The past 15 months have been a scary time for many people. Trying to stay mentally and physically healthy and pay the bills when businesses are shut down or suffering through reduced capacity, offices are closed, and kids are stuck at home with distance learning has stressed everyone.
In Sacramento, the situation has been no different. But last spring, a group of forward-thinking chefs and restaurateurs came together to keep their staffs working, keep farmers farming, and feed those in need. Deneb Williams of Allora, Tokiko Sawada and Craig Takehara of Binchoyaki, Oliver Ridgeway of Camden Spit & Larder, Clay Nutting and Brad Cecchi of Canon, and Patrick Mulvaney of Mulvaney’s B&L are the nucleus of Family Meal Sacramento.
“When it [the pandemic] first started, it was like, what do you do?” Mulvaney says. “When your business is closed, and as a chef, you promise people meaningful employment and a career, but all of a sudden, you can’t promise that anymore, what do you do? And people are hungry, and what does that look like? Early on, we said, well, there are unemployed cooks and empty restaurants, and we’re surrounded by farms here who have product. So let’s put those things together.”
Family Meal Sacramento is a program that provides chef-prepared, four-serving meals for seniors and others in need throughout the Sacramento community, including families of school children in five Sacramento districts with a high percentage of students receiving free and reduced-price meals during the school day. When families come to the schools to pick up their breakfasts and lunches, they also get a dinner from Family Meal. According to Mulvaney, the program has served more than a million meals to hungry people all over Sacramento, including 250,000 to school families.
At first, it wasn’t easy, but as Mulvaney points out, chefs are problem-solvers. They set up a crowdfunding effort to get going, which Mulvaney says he was skeptical about because he didn’t think they would raise any significant money. But, “I was wrong,” he admits, “because the people of Sacramento have donated enough to pay for over 100,000 meals. And those donations were in five and 10 and 20 dollar notes.” As the program got off the ground, corporate donors stepped up, as did non-profits and government. The funding has allowed Family Meal restaurants to pay their staff members, as well as to keep buying from medium-size farms who lost their restaurant markets when the shut-down happened. (Small producers made up for any lost volume by the increased demand for CSA boxes.)

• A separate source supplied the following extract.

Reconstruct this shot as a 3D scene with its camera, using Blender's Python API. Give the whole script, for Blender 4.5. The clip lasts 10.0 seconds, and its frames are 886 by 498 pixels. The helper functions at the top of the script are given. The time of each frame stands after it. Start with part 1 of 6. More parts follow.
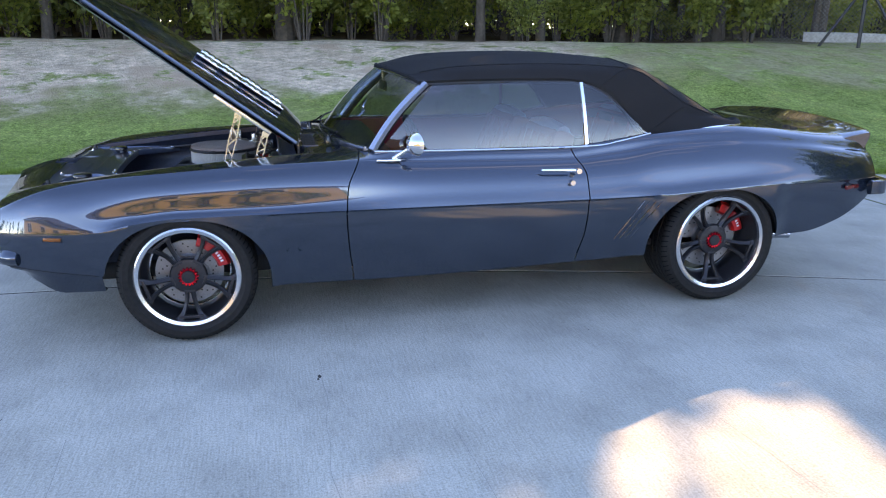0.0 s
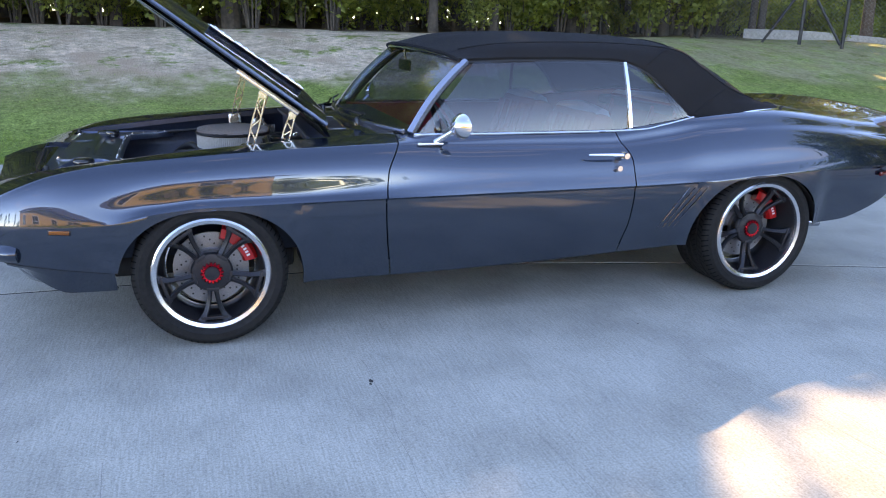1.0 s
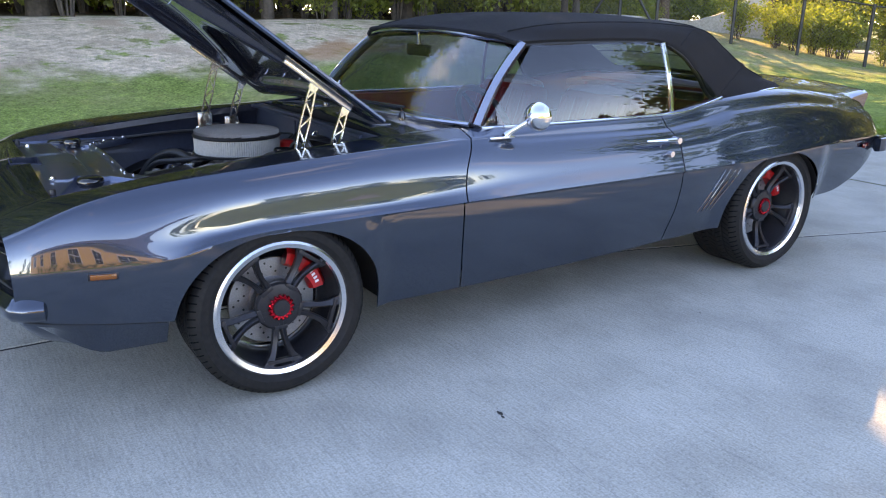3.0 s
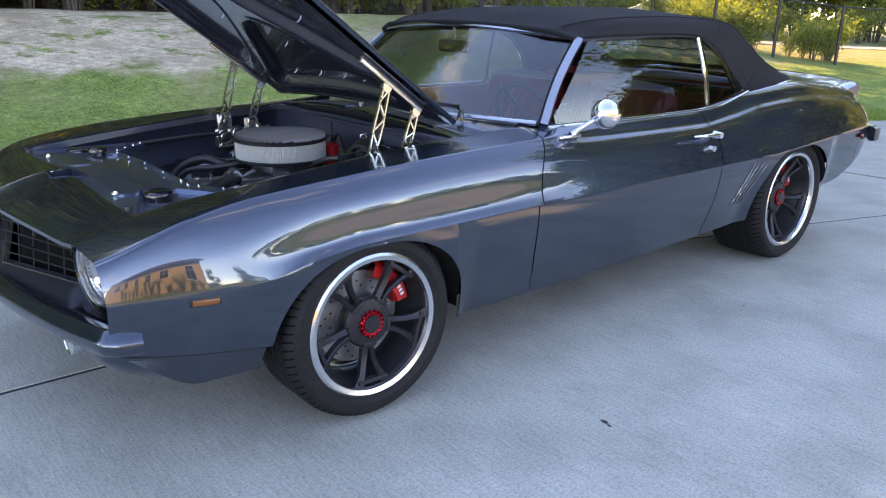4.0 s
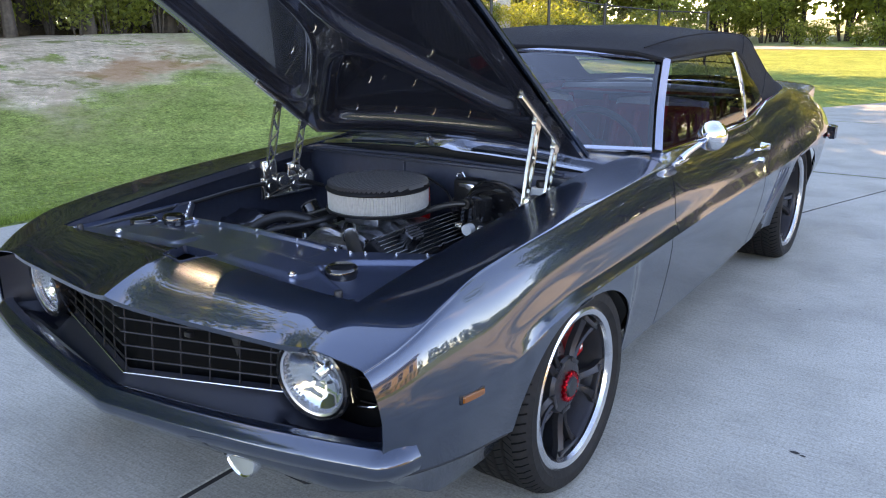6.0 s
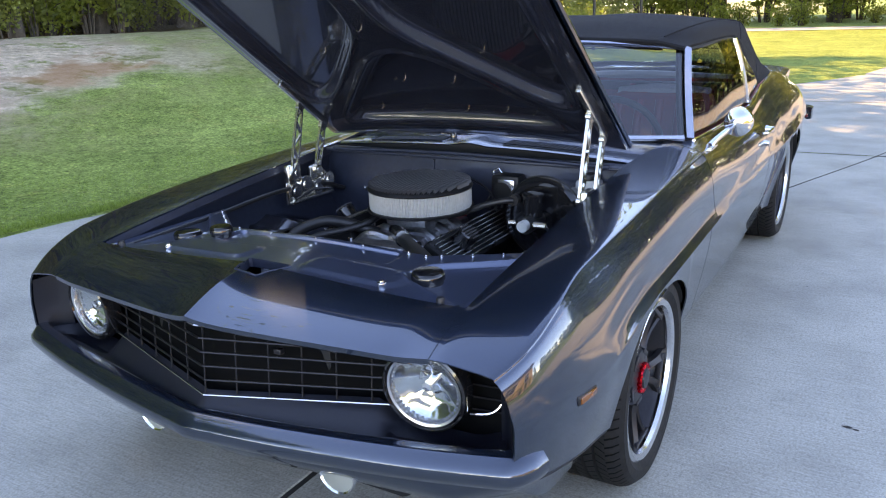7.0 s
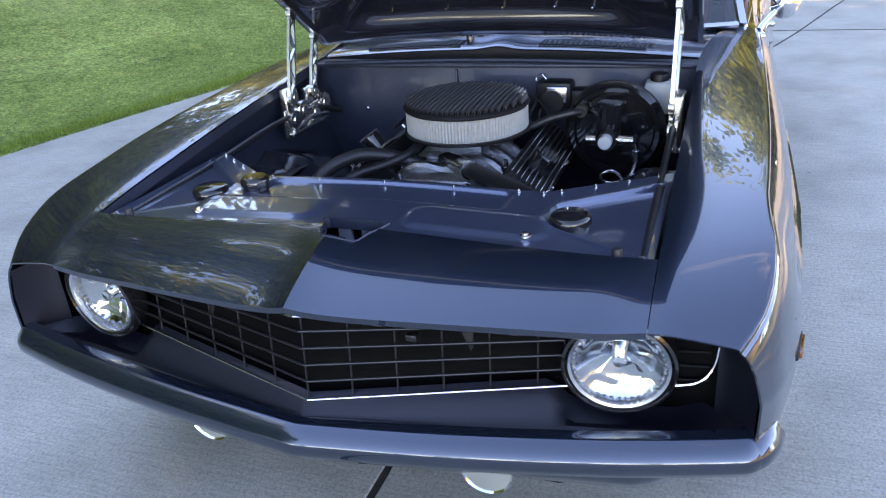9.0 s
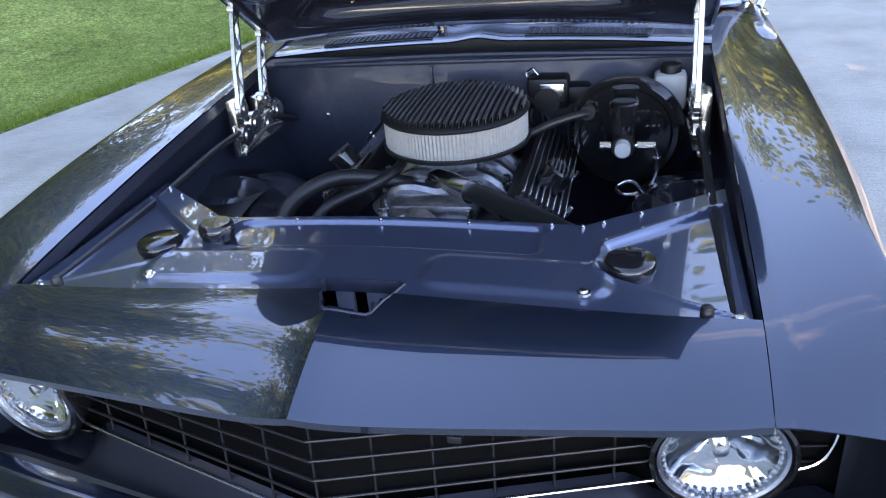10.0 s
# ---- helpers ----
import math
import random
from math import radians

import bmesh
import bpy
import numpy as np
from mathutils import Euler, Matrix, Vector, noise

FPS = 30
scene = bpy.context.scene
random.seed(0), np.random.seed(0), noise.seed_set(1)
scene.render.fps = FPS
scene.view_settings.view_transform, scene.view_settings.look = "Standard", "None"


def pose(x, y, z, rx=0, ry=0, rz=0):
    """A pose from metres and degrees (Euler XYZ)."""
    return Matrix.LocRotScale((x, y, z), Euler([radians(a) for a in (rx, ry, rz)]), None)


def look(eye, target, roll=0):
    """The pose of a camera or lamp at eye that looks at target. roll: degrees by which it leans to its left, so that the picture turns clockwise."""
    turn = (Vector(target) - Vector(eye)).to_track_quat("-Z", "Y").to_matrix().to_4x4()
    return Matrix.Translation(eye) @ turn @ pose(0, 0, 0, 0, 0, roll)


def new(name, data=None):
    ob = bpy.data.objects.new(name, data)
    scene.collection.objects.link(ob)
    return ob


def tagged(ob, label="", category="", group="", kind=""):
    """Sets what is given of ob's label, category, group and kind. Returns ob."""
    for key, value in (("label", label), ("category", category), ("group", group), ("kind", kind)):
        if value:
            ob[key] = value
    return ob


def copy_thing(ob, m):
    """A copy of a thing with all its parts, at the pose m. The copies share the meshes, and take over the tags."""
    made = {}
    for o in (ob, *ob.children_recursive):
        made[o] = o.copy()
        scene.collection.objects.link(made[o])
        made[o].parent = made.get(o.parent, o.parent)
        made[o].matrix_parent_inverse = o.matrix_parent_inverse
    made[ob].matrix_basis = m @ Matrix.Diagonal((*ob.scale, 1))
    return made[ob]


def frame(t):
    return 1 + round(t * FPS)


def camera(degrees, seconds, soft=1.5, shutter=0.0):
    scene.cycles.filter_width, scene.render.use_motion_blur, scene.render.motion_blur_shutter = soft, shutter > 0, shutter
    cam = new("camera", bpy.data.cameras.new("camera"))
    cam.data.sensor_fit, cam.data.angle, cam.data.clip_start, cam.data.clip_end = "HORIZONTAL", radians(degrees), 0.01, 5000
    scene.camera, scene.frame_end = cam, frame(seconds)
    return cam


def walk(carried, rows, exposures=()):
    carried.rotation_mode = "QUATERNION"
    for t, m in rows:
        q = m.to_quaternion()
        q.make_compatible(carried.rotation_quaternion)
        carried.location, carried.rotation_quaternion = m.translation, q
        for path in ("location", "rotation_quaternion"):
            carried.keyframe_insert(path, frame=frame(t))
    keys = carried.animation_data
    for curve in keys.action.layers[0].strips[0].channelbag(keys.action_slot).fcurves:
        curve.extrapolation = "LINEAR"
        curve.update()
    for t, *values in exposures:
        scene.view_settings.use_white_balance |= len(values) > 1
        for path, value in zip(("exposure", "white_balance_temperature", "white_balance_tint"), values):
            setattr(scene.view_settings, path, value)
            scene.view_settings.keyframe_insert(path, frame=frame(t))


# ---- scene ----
cam = camera(60.0, 10.0, soft=1.1)
PATH = [
    (0, (0.402, -4.372, 1.427), (0.835, -2.5, 0.871), 0.6),
    (0.5, (0.149, -4.217, 1.359), (0.668, -2.365, 0.809), 1.3),
    (1, (-0.026, -3.988, 1.321), (0.578, -2.167, 0.758), 1.5),
    (1.5, (-0.247, -3.797, 1.321), (0.479, -2.022, 0.752), 1.6),
    (2, (-0.493, -3.578, 1.299), (0.349, -1.857, 0.726), 1.5),
    (2.5, (-0.658, -3.378, 1.271), (0.288, -1.713, 0.695), 1.2),
    (4, (-1.27, -2.703, 1.267), (-0.034, -1.248, 0.671), 1.1),
    (4.5, (-1.407, -2.451, 1.289), (-0.096, -1.063, 0.692), 0.8),
    (5, (-1.601, -2.208, 1.302), (-0.208, -0.902, 0.709), 0.4),
    (6.5, (-1.892, -1.534, 1.333), (-0.287, -0.485, 0.762), -1.4),
    (7, (-1.977, -1.393, 1.343), (-0.342, -0.406, 0.748), -2.2),
    (7.5, (-1.946, -1.255, 1.34), (-0.294, -0.334, 0.688), -2.8),
    (8, (-1.876, -1.09, 1.328), (-0.214, -0.246, 0.603), -3.3),
    (8.5, (-1.864, -0.907, 1.321), (-0.193, -0.152, 0.523), -3.8),
    (9, (-1.865, -0.712, 1.334), (-0.181, -0.047, 0.483), -4.5),
    (9.5, (-1.745, -0.563, 1.327), (-0.045, 0.006, 0.44), -4.9),
    (10, (-1.579, -0.442, 1.336), (0.129, 0.038, 0.413), -5.6),
]
walk(cam, [(t, look(eye, target, roll)) for t, eye, target, roll in PATH], exposures=[(0, 3.2, 9400, 24), (4, 3.42, 10900, 26), (6.5, 3.5, 11300, 26), (8.5, 3.58, 10850, 27), (10, 3.78, 10500, 28)])

# ---- world, sun, exposure ----
SUN_AZ, SUN_EL = 64.0, 38.0  # degrees from +x towards +y, and above the horizon
world = bpy.data.worlds.new("sky")
scene.world = world
world.use_nodes = True
wn, wl = world.node_tree.nodes, world.node_tree.links
bg = wn["Background"]
sky = wn.new("ShaderNodeTexSky")
sky.sky_type, sky.sun_disc = "NISHITA", False
sky.sun_elevation, sky.sun_rotation = radians(SUN_EL), radians(90 - SUN_AZ)
sky.air_density, sky.dust_density, sky.ozone_density = 0.55, 0.0, 1.6
# thin broken cloud over the whole sky
tc, mp = wn.new("ShaderNodeTexCoord"), wn.new("ShaderNodeMapping")
mp.inputs["Scale"].default_value = (1.0, 1.0, 2.6)
cl, rp, mx = wn.new("ShaderNodeTexNoise"), wn.new("ShaderNodeValToRGB"), wn.new("ShaderNodeMixRGB")
cl.inputs["Scale"].default_value, cl.inputs["Detail"].default_value, cl.inputs["Roughness"].default_value = 2.6, 7.0, 0.58
rp.color_ramp.elements[0].position, rp.color_ramp.elements[1].position = 0.60, 0.88
rp.color_ramp.elements[1].color = (0.75, 0.75, 0.75, 1)
mx.inputs[2].default_value = (3.4, 3.6, 4.0, 1)
wl.new(tc.outputs["Generated"], mp.inputs["Vector"])
wl.new(mp.outputs["Vector"], cl.inputs["Vector"])
wl.new(cl.outputs["Fac"], rp.inputs["Fac"])
wl.new(rp.outputs["Color"], mx.inputs[0])
deep = wn.new("ShaderNodeHueSaturation")
deep.inputs["Saturation"].default_value = 1.12
wl.new(sky.outputs["Color"], deep.inputs["Color"])
wl.new(deep.outputs["Color"], mx.inputs[1])
wl.new(mx.outputs["Color"], bg.inputs["Color"])
bg.inputs["Strength"].default_value = 0.15
sun = new("sun", bpy.data.lights.new("sun", "SUN"))
sun.data.energy, sun.data.angle, sun.data.color = 1.25, radians(0.4), (1.0, 0.84, 0.58)
sdir = Vector((math.cos(radians(SUN_EL)) * math.cos(radians(SUN_AZ)), math.cos(radians(SUN_EL)) * math.sin(radians(SUN_AZ)), math.sin(radians(SUN_EL))))
sun.matrix_world = look(sdir * 60, (0, 0, 0))


# ---- materials ----
def material(name, color, rough=0.5, metal=0.0, grain=0.0, scale=30.0, bump=0.0, coat=0.0, spec=0.5, tint=None, wide=3.0, spread=0.25):
    """Principled surface whose colour and gloss vary at two scales; tint: a second colour that a wide noise lays over it."""
    m = bpy.data.materials.new(name)
    m.use_nodes = True
    n, l = m.node_tree.nodes, m.node_tree.links
    b = n["Principled BSDF"]
    b.inputs["Base Color"].default_value = (*color, 1)
    b.inputs["Roughness"].default_value, b.inputs["Metallic"].default_value = rough, metal
    b.inputs["Coat Weight"].default_value, b.inputs["Coat Roughness"].default_value = coat, 0.02
    b.inputs["Specular IOR Level"].default_value = spec
    if grain or bump or tint:
        geo = n.new("ShaderNodeTexCoord")
        fine = n.new("ShaderNodeTexNoise")
        fine.inputs["Scale"].default_value, fine.inputs["Detail"].default_value = scale, 6
        l.new(geo.outputs["Object"], fine.inputs["Vector"])
        last = None
        if tint:
            big, ramp, mix = n.new("ShaderNodeTexNoise"), n.new("ShaderNodeValToRGB"), n.new("ShaderNodeMixRGB")
            big.inputs["Scale"].default_value, big.inputs["Detail"].default_value = wide, 5
            ramp.color_ramp.elements[0].position, ramp.color_ramp.elements[1].position = 0.5 - spread, 0.5 + spread
            mix.inputs[1].default_value, mix.inputs[2].default_value = (*color, 1), (*tint, 1)
            l.new(geo.outputs["Object"], big.inputs["Vector"])
            l.new(big.outputs["Fac"], ramp.inputs["Fac"])
            l.new(ramp.outputs["Color"], mix.inputs[0])
            last = mix.outputs["Color"]
        if grain:
            hs, mr = n.new("ShaderNodeHueSaturation"), n.new("ShaderNodeMapRange")
            mr.inputs["From Min"].default_value, mr.inputs["From Max"].default_value = 0.25, 0.75
            mr.inputs["To Min"].default_value, mr.inputs["To Max"].default_value = 1 - grain, 1 + grain
            hs.inputs["Color"].default_value = (*color, 1)
            l.new(fine.outputs["Fac"], mr.inputs["Value"])
            l.new(mr.outputs["Result"], hs.inputs["Value"])
            if last:
                l.new(last, hs.inputs["Color"])
            last = hs.outputs["Color"]
        if last:
            l.new(last, b.inputs["Base Color"])
        if bump:
            bp = n.new("ShaderNodeBump")
            bp.inputs["Strength"].default_value, bp.inputs["Distance"].default_value = bump, 0.01
            l.new(fine.outputs["Fac"], bp.inputs["Height"])
            l.new(bp.outputs["Normal"], b.inputs["Normal"])
    return m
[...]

In addition to cash, food donations started pouring in, as well. Panorama Organic has donated chuck flaps and other cuts, other producers have donated everything from asparagus to eggs and fish, and “our friend Michael Bosworth [Rue & Forsman Ranch] called one day and said, ‘Hey, I just dropped off a ton of rice for you.’ I said, ‘Great! Was it three or four hundred pounds?’ He said, ‘No, I dropped off a ton. And when it’s done, I’ll give you another ton.’” The donated food stretches the ability of the program to reach even more hungry people. “This outpouring of community has just been tremendous,” Mulvaney adds.
As Family Meal has grown, other restaurants have joined the effort, and even though in-restaurant dining is opening up again, the program will continue. The county provided funding through the end of this school year, but just extended it for another year, so school families will continue to receive their meals.
Mulvaney says delivering the meals to families is both heart-warming and heart-breaking at the same time. “People are super-grateful and they’re happy, and that’s the heart-warming part. We were there [at a school] one day and the mayor handed a meal to a woman and said, ‘Look, you have dinner from Mulvaney’s. This is going to be great for you guys tonight.’ Then the woman said, ‘No, we’re eating this breakfast and lunch bag that we got. That’s our food for today. And this meal will serve us for the weekend until we can come back on Monday.’ So it’s tough, and the need for sure is real.”
The group hopes that as the pandemic winds down, the program will spur discussions about school food nutrition and paying appropriately for food, as well as access to good food for everyone. “When people have seen this process of the American food system coming together to help those in need, the hope is that we can continue moving forward and really change the conversation,” Mulvaney says.
“We’ve always said that by cooking, we bring the community together. But now here’s a place where you can recognize it,” he adds. “My soapbox is that society fails when people feel other, or not invited and left out. And this program does what we what we say in my restaurant. ‘Welcome’ is the first word you hear when you come in and the feeling that you leave with at the end of the meal. And so yes, we are giving people food to give them calories. but almost as important, we’re acknowledging their pain and and we’re saying we see you and you are part of us.”